Legalizing mixed-martial arts in Canada's largest province would take all of five seconds.
But with the ministry in charge of Ontario's fight scene happy to snail its way into an inevitability most of the civilized world has embraced — and capitalized on — Ontarians best get used to watching the pay-per-views.
“Basically, it's illegal,” said Sarbjit Kaur, a spokeswoman for the Ministry of Small Business and Consumer Services that oversees Ontation's athletic commissions.
“We're not moving to change that right now.”
She says all that would be necessary to legalize the sport is to tweak a few words in the existing Athletic Control Act. There would be no lengthy sessions of legislators or public forums or group studies. The minister could make the order tomorrow and the first MMA show could be held the same night.
“An ammendment can be made at any time,” says Kaur.
She says the minister responsible — Harinder Takhar — has no interest in commenting on MMA.
She did admit Ontario Athletic Commissioner Ken Hayashi did attend UFC 97 in Montreal last weekend, but only because he happened to be in town and received an invite.

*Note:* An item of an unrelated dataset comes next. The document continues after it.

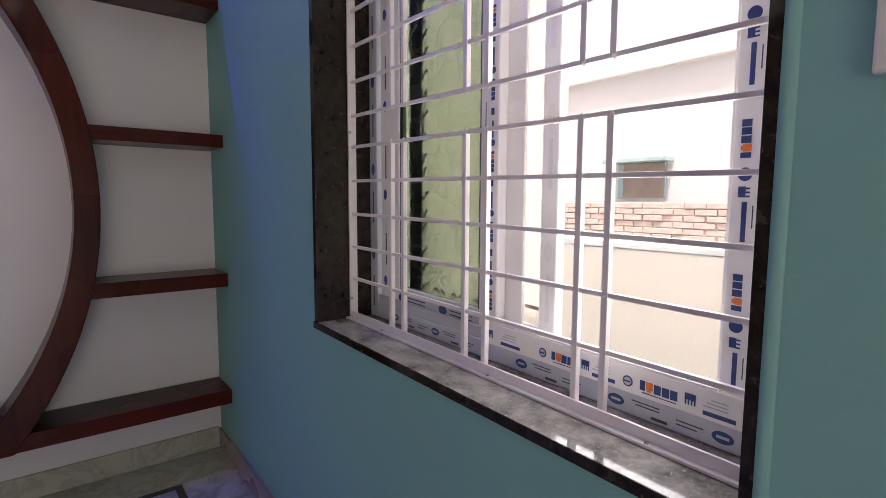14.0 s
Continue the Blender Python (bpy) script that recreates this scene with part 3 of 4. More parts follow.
so = thing("socket_strip", (1.17, YN, 0.835), "white modular socket strip on the television wall", "socket")
part("plate", box(1.037, 1.305, YN - 0.012, YN - 0.0002, 0.783, 0.886, 0.004), M_PLASTIC, so, smooth=True)
for k, kind in enumerate(("socket", "switch", "socket", "socket")):
    cx = 1.08 + k * 0.06
    w = 0.026 if kind == "socket" else 0.012
    part("module", box(cx - w, cx + w, YN - 0.016, YN - 0.0121, 0.808, 0.862, 0.002), M_PLASTIC, so)
    if kind == "socket" and k < 3:
        pins(so, cx, 0.835, YN - 0.016, "y")
cb = thing("coiled_cable", (1.32, 4.24, 0.79), "coiled indigo cable plugged into the socket strip", "cable")
part("plug", cyl((1.262, YN - 0.04, 0.838), (1.262, YN - 0.0162, 0.838), 0.011, 14, 0.002), M_BLACK, cb, smooth=True)
pts = curve_points([(1.262, YN - 0.04, 0.838), (1.28, 4.22, 0.81), (1.30, 4.21, 0.775)])
for k in range(80):
    a = k / 80 * 2 * math.pi * 6
    pts.append(Vector((1.345 + (0.045 + 0.012 * math.sin(a * 0.37)) * math.cos(a + 2.6), 4.215 + 0.016 * math.sin(a * 0.7), 0.785 + (0.020 + 0.008 * math.sin(a * 0.53 + 1)) * math.sin(a + 2.6))))
pts += [Vector((1.32, 4.20, 0.75)), Vector((1.318, 4.19, 0.742))]
part("lead", tube(pts, 0.0042), M_CABLE, cb, smooth=True)

sw = thing("switchboard", (XE, 1.665, 1.455), "white modular switchboard with a fan regulator on the teal wall", "switch")
part("plate", box(XE - 0.014, XE - 0.0002, 1.548, 1.783, 1.369, 1.537, 0.004), M_PLASTIC, sw, smooth=True)
for r_, z in enumerate((1.497, 1.415)):
    for k, y in enumerate((1.738, 1.666, 1.594)):
        part("module", box(XE - 0.0185, XE - 0.0141, y - 0.031, y + 0.031, z - 0.032, z + 0.032, 0.002), M_PLASTIC, sw)
        if r_ == 0 and k == 1:
            part("regulator_knob", cyl((XE - 0.042, y, z), (XE - 0.0186, y, z), 0.024, 28, 0.004), M_PLASTIC, sw, smooth=True)
pins(sw, 1.738, 1.415, XE - 0.0186, "x")

kn = thing("lamp_holder", (XE, 1.858, 2.435), "round white wall lamp holder without bulb", "lamp holder")
part("base", cyl((XE - 0.02, 1.858, 2.435), (XE - 0.0002, 1.858, 2.435), 0.046, 32, 0.005), M_PLASTIC, kn, smooth=True)
part("socket", cyl((XE - 0.035, 1.858, 2.435), (XE - 0.0201, 1.858, 2.435), 0.026, 28, 0.004), M_PLASTIC, kn, smooth=True)
for dy in (-0.033, 0.033):
    part("screw", cyl((XE - 0.0215, 1.858 + dy, 2.435), (XE - 0.0201, 1.858 + dy, 2.435), 0.004, 10), M_STEEL, kn)

# ---- east door ----
door = thing("door_1", (2.87, 1.0, 0), "closed beige laminate flush door in a black wooden frame", "door", kind="structure")
FX0, FX1 = 2.856, XO
part("frame_post", box(FX0, FX1, DY1 - 0.021, DY1 + 0.012, 0, 2.10, 0.003), M_BLACKWOOD, door)
part("frame_post", box(FX0, FX1, DY0 + 0.04, DY0 + 0.085, 0, 2.10, 0.003), M_BLACKWOOD, door)
part("frame_head", box(FX0 + 0.0005, FX1, DY0 + 0.0855, DY1 - 0.0215, 2.043, 2.10, 0.003), M_BLACKWOOD, door)
part("leaf_lower", box(2.878, 2.915, DY0 + 0.086, DY1 - 0.0215, 0.004, 1.785), M_LAM, door, "beige laminate")
part("leaf_upper", box(2.878, 2.915, DY0 + 0.086, DY1 - 0.0215, 1.786, 2.042), M_LAM_TOP, door, "darker brown laminate")
solid("jamb_filler", box(2.90, XO, DY0, DY0 + 0.04, 0, 2.09), M_TEAL, (2.9, DY0, 0), "teal painted jamb filler", "trim", kind="structure")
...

So with the head of the athletic commission taking in a main event and UFC president Dana White stating repeatedly that he'd like to host an event in Toronto in 2010, legalizing MMA must be getting close, right?
Well, not really.
“There's no active review,” says Kaur.
“We're monitoring it and are well aware of its popularity. We're aware of the economic impact.”
With little sense of urgency to change, there seems to be a standard response from those in power.
“No decision for or against the sport has been made,” says Kaur adding the UFC has not yet made a request to host a show in Toronto.
“We're monitoring it and getting appropriate research data to ensure it is safe. Safety is our primary cinsderation.”
As Ontario “monitors” a sport that's only seen one chronicled death since its existence, places like Montreal will reap in the tens of millions in economic stimulus brought in by hosting an event.
Ontarians will continue to be forced into pay-per-views or costly trips if they want to watch MMA.
And the legion of Ontario-based mixed-martial artists — Toronto's Mark Bocek, London's Sam Stout, Mark Hominick and Chris Hordecki — will be forced to ply their trade outside the friendly confines of their home province.
So what can fans do? Let the poobahs in charge of the rule-making know that you are interested in bringing Ontario in line with the rest of Canada and most of the civilized world.